Se os pregadores não promovem o evangelho que se ouça o ladrão, claro, o convertido.
Diz o texto de Lucas que arrependido o ladrão suplicou a Jesus: Senhor, lembre-se de mim quando entrares no teu reino (Lc 23.42).
Ao pedir que Jesus se lembrasse dele quando entrasse no Reino, obviamente o ladrão estava seguro sobre um Reino no qual Jesus em breve se encontraria.

Ora, se ele sabia algo a respeito desse Reino é porque tinha ouvido falado dele na cadeia, ou antes mesmo de chegar lá, já que enquanto esteve pregado na cruz não teve tempo para isto.

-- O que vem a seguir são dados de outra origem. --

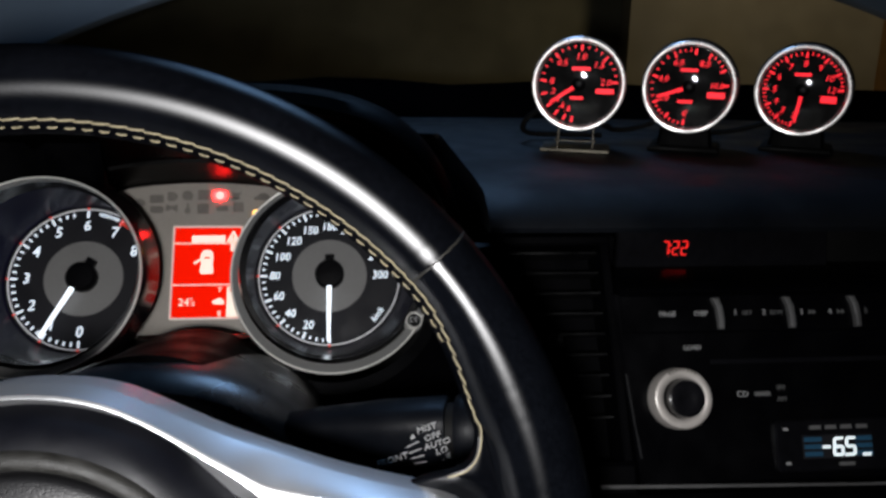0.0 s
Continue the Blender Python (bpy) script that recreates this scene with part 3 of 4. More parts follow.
for x, y, ln, a in ((-110.2, 18.4, 3.2, 0.09), (-110.2, 18.4, 3.2, 1.66), (-95.9, 20.0, 3.0, 0.9), (-94.1, 20.1, 3.0, -0.72), (-117.6, 5.8, 3.2, 0.09), (-100.7, 5.0, 3.0, -0.72), (-98.9, 5.2, 3.0, 0.9)):
    bar(bm, x / 1000, y / 1000, ln / 1000, 0.0007, z, a)
slab([(-0.1158, 0.0168), (-0.1149, 0.0168), (-0.1137, 0.0157), (-0.1137, 0.0195), (-0.1149, 0.0185), (-0.1158, 0.0185)], z, z + 0.0003, 0.0001, bm)
part("switch_symbols", bm, PRINT_SOFT, wheel, "pale switch symbols")
# ---- instrument cluster ----
def tilted(origin, degrees, yaw=0.0):
    a, y = radians(degrees), radians(yaw)
    return axes(origin, (math.cos(y), math.sin(y), 0), (math.sin(y) * math.cos(a), -math.cos(y) * math.cos(a), math.sin(a)))


CLUSTER = tilted((-0.0063, 0.3182, 0.6551), 29.1)
cluster = thing("instrument_cluster", CLUSTER, "black instrument cluster with two lit round dials and a red screen", "instrument cluster")
DIALS = {"rev_counter": ((-0.0816, -0.0022), (-0.0842, -0.0166)), "speedometer": ((0.0821, -0.0022), (0.0868, -0.0172))}


def on_dial(c, r, degrees):
    return c[0] + r * math.cos(radians(degrees)), c[1] + r * math.sin(radians(degrees))


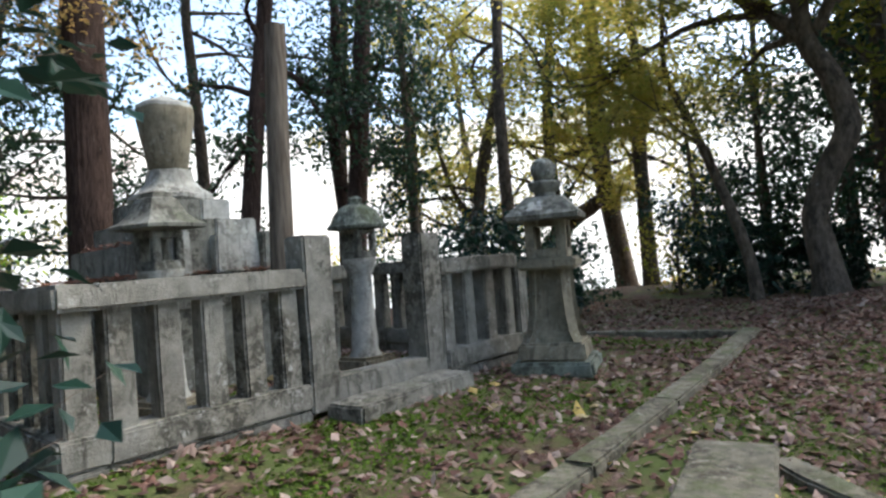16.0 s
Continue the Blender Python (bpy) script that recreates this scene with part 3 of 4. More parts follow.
def far_woods(label, mat, count, seed, a0, a1, r0, r1, z0, z1, clusters, size, spread):
    """Foliage of the far slopes, too far off to tell tree from tree."""
    rng = np.random.default_rng(seed)
    a, r = np.radians(rng.uniform(a0, a1, clusters)), rng.uniform(r0, r1, clusters)
    c2 = np.stack([r * np.cos(a), r * np.sin(a), z0 + (z1 - z0) * rng.random(clusters) ** 1.3], 1)
    v, f2 = leaves(rng, c2, count, (spread, spread, spread * 0.6), size, 0.3)
    return tagged(from_arrays("far_woods", v, f2, mat), label, "woods", kind="stuff")


far_woods("far yellow-green woodland on the bright slope", LEAF_LIME, 26000, 401, 78, 112, 14, 22, -4, 6.5, 200, 0.2, 0.5)
far_woods("far yellow autumn woodland on the slope", LEAF_YELLOW, 7000, 402, 10, 125, 18, 30, -7, 1.6, 130, 0.22, 0.4)
far_woods("far dark evergreen woodland", LEAF_DARK, 7000, 403, 5, 130, 17, 30, -7, 2.0, 110, 0.24, 0.4)
far_woods("far orange autumn woodland low on the slope", LEAF_ORANGE, 5000, 404, 10, 110, 20, 34, -8, 0.8, 80, 0.24, 0.45)
far_woods("dense dark evergreens of the shady wood", LEAF_DARK, 13500, 405, -70, 5, 15, 23, -1, 13, 300, 0.24, 0.55)
far_woods("dense dark evergreens of the western thicket", LEAF_DARK, 26000, 406, 112, 185, 10, 16, 0, 7, 200, 0.2, 0.6)

# added out of view: foliage that holds light off the west faces
far_woods("unseen dark evergreens added behind the walk as a light block", LEAF_DARK, 20000, 407, 185, 275, 10, 15, 0, 10, 240, 0.34, 0.8)


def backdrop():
    """The bright hazy distance beyond the wooded edge: a plain upright sheet far off, added and made to glow."""
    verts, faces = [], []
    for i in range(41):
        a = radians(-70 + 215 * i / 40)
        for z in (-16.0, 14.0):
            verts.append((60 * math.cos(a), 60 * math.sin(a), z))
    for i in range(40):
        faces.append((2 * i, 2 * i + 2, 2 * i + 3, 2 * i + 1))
    m, nt, b = material("glowing_backdrop", 1.0)
    # self-lit, so the horizon between the trunks burns out to white
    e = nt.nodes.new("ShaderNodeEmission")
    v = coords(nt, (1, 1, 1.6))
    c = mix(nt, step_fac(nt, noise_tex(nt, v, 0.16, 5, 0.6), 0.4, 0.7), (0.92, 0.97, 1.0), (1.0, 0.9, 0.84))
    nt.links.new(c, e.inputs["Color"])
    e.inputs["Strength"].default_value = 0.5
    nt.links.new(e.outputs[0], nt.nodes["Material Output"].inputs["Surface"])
    return tagged(from_arrays("backdrop", verts, faces, m), "glowing white sheet added for the bright distance beyond the trees", "backdrop", kind="structure")


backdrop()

# ---- the stone fence ----
FL, GY = 5.47, 0.055
fence = empty("stone_fence", (0, 0, 0), "weathered grey granite fence with square balusters round the grave", "fence", kind="")


def baluster_mesh():
    bm = block(0.138, 0.125, 0.62, (0, 0, 0), 0.012, 0.94, 0.006, 2, 1)
    me = bpy.data.meshes.new("baluster")
    bm.to_mesh(me)
    bm.free()
    me.materials.append(STONE_FENCE)
    return me


BAL = baluster_mesh()


def fence_run(p, q, first, last, seed, spacing=0.27, rail=0.21):
    """One straight run: plinth, sill, rail and balusters, from p to q, the outer face on the line."""
    p, q = Vector((*p, 0)), Vector((*q, 0))
    d = q - p
    n = d.length
    turn = math.degrees(math.atan2(d.y, d.x))
    run = new("fence_run")
    run.parent = fence
    run.matrix_basis = pose(p.x, p.y, 0, 0, 0, turn)
    inner = 0.10
    part("plinth", block(n + 0.0, 0.19, 0.20, (n / 2, inner, -0.142), 0.012, 1, 0.008, seed, 3), STONE_FENCE, run)
    k = max(1, round(n / 1.9))
    for i in range(k):
        w = n / k
        part("sill", block(w - 0.004, 0.235, 0.15, (w * (i + 0.5), inner, 0.06), 0.014, 1, 0.007, seed + i + 5, 3), STONE_FENCE, run)
        part("rail", block(w - 0.004 + (0.0 if 0 < i < k - 1 else 0.06), rail, 0.125, (w * (i + 0.5), inner, 0.785), 0.02, 0.97, 0.008, seed + i + 9, 4), STONE_FENCE, run)
    m2 = max(2, round((n - 0.2) / spacing))
    for i in range(m2 + 1):
        if (i == 0 and not first) or (i == m2 and not last):
            continue
        ob = new("baluster", BAL)
        ob.parent = run
        ob.matrix_basis = pose(0.1 + (n - 0.2) * i / m2, inner, 0.19, 0, 0, random.uniform(-1.5, 1.5) + (180 if i % 2 else 0))
    return run


def corner_post(x, y, seed):
    return part("corner_post", block(0.15, 0.15, 0.62, (x, y, 0.19), 0.015, 0.97, 0.007, seed, 2), STONE_FENCE, fence)


# from the south-west corner northwards, then the other sides
fence_run((0, FL), (0, 0), False, False, 1)
fence_run((0.2, 0.012), (1.4, 1.4 * GY), True, True, 2, 0.255)
fence_run((2.7, 2.7 * GY), (3.75, 3.75 * GY), True, True, 3, 0.255)
fence_run((3.95, 3.95 * GY + 0.2), (3.95, FL - 0.02), False, False, 4)
fence_run((3.75, FL + 0.0), (0.2, FL + 0.0), False, False, 5)
for i, (x, y) in enumerate([(0.1, 0.11), (0.1, FL - 0.1), (3.86, 3.95 * GY + 0.1), (3.86, FL - 0.12)]):
    corner_post(x, y, i)
for i, x in enumerate((1.5, 2.57)):
    part("gate_post", block(0.215, 0.215, 1.09, (x, x * GY + 0.09, 0.02), 0.014, 0.98, 0.007, 20 + i, 4), STONE_FENCE, fence, "taller square gate post")
part("threshold", block(0.86, 0.2, 0.22, (2.04, 2.04 * GY + 0.1, -0.02), 0.012, 1, 0.008, 23, 3), STONE_FENCE, fence)
step_stone = tagged(part("step_stone", block(1.2, 0.30, 0.20, (0, 0, 0), 0.015, 0.98, 0.01, 24, 4), STONE_FENCE), "long low granite step before the gate", "step")
step_stone.matrix_basis = pose(2.03, -0.085, -0.11, 0, 0, 7)

# ---- the grave monument ----
monument = empty("grave_monument", (0, 0, 0), "tiered granite grave with an egg-shaped tower on a lotus seat", "monument")


def slab_box(name, x0, x1, y0, y1, z0, z1, mat, parent, seed, bevel=0.014, cuts=4):
    return part(name, block(x1 - x0, y1 - y0, z1 - z0, ((x0 + x1) / 2, (y0 + y1) / 2, z0), bevel, 1, 0.007, seed, cuts), mat, parent)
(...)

A mensagem sobre o Reino de Deus poderia ter chegado ao seu conhecimento através de três fontes distintas, a saber, dos profetas do Antigo Testamento se leu as escrituras; dos lábios de João Batista que pregou naquelas cercanias ou do próprio Jesus, que sempre ocupou desta mensagem.

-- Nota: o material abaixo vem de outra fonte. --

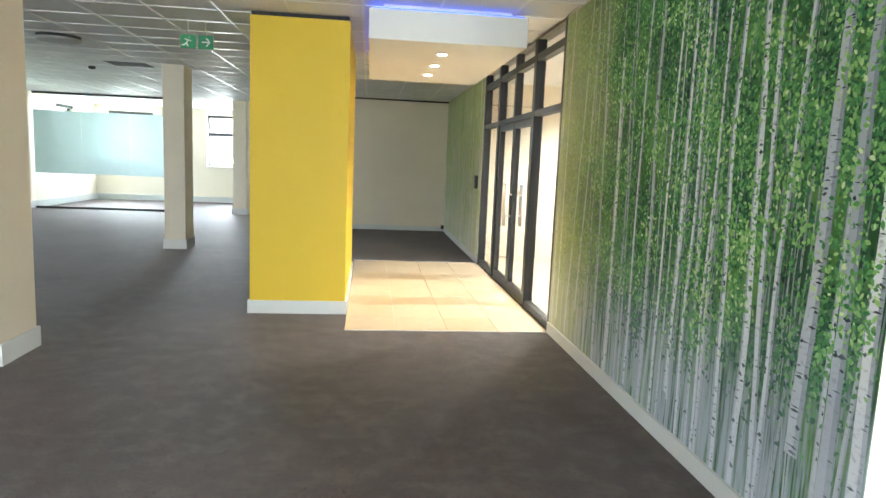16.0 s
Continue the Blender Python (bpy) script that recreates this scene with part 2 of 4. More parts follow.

Quer os profetas, quer João Batista, quer Jesus todos se ocuparam da mensagem do Reino que estava por vir, não se preocupando em prometer ruas de ouro, transformar homens em anjos ou garantir  mansão celestival para aqueles que os ouviam.

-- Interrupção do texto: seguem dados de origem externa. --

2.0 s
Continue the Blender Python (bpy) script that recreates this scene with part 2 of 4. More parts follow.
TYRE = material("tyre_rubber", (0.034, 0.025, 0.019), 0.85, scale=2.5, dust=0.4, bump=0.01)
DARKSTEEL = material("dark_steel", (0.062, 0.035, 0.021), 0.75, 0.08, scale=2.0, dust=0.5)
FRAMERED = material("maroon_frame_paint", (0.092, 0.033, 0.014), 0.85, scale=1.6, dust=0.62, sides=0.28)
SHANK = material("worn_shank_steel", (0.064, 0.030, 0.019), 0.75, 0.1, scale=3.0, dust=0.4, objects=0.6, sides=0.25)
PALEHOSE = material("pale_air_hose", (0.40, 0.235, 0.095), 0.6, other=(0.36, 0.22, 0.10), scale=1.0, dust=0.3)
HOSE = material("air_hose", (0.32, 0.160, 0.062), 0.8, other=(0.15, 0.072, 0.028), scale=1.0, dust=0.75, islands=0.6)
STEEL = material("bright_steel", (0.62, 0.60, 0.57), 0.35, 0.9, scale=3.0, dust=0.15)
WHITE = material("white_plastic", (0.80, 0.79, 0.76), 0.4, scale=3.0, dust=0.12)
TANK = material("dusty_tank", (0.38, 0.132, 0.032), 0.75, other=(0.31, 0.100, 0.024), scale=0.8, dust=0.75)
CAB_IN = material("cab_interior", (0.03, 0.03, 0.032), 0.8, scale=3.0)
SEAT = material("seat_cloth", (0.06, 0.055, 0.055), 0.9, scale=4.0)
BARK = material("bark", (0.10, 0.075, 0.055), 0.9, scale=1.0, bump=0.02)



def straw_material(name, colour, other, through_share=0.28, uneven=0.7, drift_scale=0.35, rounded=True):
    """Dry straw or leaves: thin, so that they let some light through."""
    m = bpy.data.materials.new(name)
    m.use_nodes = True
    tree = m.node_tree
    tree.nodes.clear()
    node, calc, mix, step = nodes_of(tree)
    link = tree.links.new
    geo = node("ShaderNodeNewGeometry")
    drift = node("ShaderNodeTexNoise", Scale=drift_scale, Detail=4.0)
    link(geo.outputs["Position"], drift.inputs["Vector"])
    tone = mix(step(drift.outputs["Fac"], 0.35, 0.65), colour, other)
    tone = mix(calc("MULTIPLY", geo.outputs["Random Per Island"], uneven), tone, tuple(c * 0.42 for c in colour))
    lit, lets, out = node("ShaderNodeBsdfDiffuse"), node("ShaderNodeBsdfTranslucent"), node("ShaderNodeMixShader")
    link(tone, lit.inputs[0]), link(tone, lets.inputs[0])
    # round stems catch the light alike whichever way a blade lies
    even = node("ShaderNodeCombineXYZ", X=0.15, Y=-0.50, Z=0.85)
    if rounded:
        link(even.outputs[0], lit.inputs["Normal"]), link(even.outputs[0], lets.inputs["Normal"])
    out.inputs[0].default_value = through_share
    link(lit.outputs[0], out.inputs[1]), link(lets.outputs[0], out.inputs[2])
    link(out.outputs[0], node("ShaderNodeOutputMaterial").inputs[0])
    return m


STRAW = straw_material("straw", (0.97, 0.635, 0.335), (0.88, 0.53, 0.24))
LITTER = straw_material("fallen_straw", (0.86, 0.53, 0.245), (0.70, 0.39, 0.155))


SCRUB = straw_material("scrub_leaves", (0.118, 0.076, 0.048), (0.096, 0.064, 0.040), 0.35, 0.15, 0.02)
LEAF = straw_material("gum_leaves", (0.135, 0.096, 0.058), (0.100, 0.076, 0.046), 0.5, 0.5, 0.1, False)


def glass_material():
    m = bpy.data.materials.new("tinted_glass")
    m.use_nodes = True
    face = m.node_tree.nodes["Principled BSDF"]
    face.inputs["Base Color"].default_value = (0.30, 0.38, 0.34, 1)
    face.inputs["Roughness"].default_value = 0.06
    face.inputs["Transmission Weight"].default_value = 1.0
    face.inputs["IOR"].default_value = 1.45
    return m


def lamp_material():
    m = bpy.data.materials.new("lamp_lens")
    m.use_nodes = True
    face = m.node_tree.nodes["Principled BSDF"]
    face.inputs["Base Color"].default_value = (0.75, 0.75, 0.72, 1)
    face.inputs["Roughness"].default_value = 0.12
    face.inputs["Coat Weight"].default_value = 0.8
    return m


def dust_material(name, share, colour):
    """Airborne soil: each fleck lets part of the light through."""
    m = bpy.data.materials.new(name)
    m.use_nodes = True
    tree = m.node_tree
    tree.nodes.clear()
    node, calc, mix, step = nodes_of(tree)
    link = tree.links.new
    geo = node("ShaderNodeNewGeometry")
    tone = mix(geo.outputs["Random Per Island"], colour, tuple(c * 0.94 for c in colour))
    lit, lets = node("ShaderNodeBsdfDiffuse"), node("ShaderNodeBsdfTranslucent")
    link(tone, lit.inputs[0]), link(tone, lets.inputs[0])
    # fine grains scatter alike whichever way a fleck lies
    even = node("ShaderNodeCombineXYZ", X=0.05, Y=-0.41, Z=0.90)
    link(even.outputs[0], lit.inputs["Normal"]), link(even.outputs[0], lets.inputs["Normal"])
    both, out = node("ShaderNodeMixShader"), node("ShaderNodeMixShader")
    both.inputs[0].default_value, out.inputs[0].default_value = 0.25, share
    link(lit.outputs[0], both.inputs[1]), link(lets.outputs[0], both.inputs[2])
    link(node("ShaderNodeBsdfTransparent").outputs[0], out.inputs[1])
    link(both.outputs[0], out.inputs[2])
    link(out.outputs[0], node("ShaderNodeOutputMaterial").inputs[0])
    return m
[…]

Afinal, o  que o evangelho por  Jesus anunciado propunha era tornar os salvos participantes do Reino eterno de Deus.
Por isto o pedido do ladrão foi que Jesus se lembrasse dele quando entrasse no Reino.
Em vários registros dos evangelistas a ênfase deles é que Jesus pregava o evangelho do reino:
E percorria Jesus toda a Galiléia, ensinando nas suas sinagogas e pregando o evangelho do reino, e curando todas as enfermidades e moléstias entre o povo. Mateus 4:23
E percorria Jesus todas as cidades e aldeias, ensinando nas sinagogas deles, e pregando o evangelho do reino, e curando todas as enfermidades e moléstias entre o povo. Mateus 9:35
E aconteceu, depois disto, que andava de cidade em cidade, e de aldeia em aldeia, pregando e anunciando o evangelho do reino de Deus; e os doze iam com ele, Lucas 8:1
E este evangelho do reino será pregado em todo o mundo, em testemunho a todas as nações, e então virá o fim. Mateus 24:14
E, depois que João foi entregue à prisão, veio Jesus para a Galiléia, pregando o evangelho do reino de Deus, Marcos 1:14
Ele, porém, lhes disse: Também é necessário que eu anuncie a outras cidades o evangelho do reino de Deus; porque para isso fui enviado. Lucas 4:43
A lei e os profetas duraram até João; desde então é anunciado o reino de Deus, e todo o homem emprega força para entrar nele. Lucas 16:16
A propósito, a Nicodemos Jesus disse que ele precisava nascer de novo não para ir para o céu andar em ruas de ouro, virar anjo e voar ou para morar em mansão celestial, mas para que visse e entrasse no Reino de Deus, conforme está escrito : Na verdade, na verdade te digo que aquele que não nascer de novo, não pode ver o reino de Deus (Jo 3.3)
Portanto, quem foi evangelizado por outro evangelho sob promessas vãs, o melhor a fazer é se deixar evangelizar pelo evangelho verdadeiro, a saber, aquele que salvou o ladrão da cruz, o qual consiste em transportar pessoas do império das trevas para o reino do seu Filho do seu amor (Cl 1.13).
Deste modo, ao invés de pedir coisas absurdas e cantar sonhos irrealizáveis, o crente deve glorificar a Cristo por ter lhe dado o direito de ser participante do Seu Reino, o qual por Ele foi inaugurado ao tempo de Sua ressurreição, e será plena e totalmente implantado na terra quando do Seu retorno.

Diante disto, orar como Jesus ensinou, ou seja, venha o teu reino é, pois, a melhor coisa a fazer.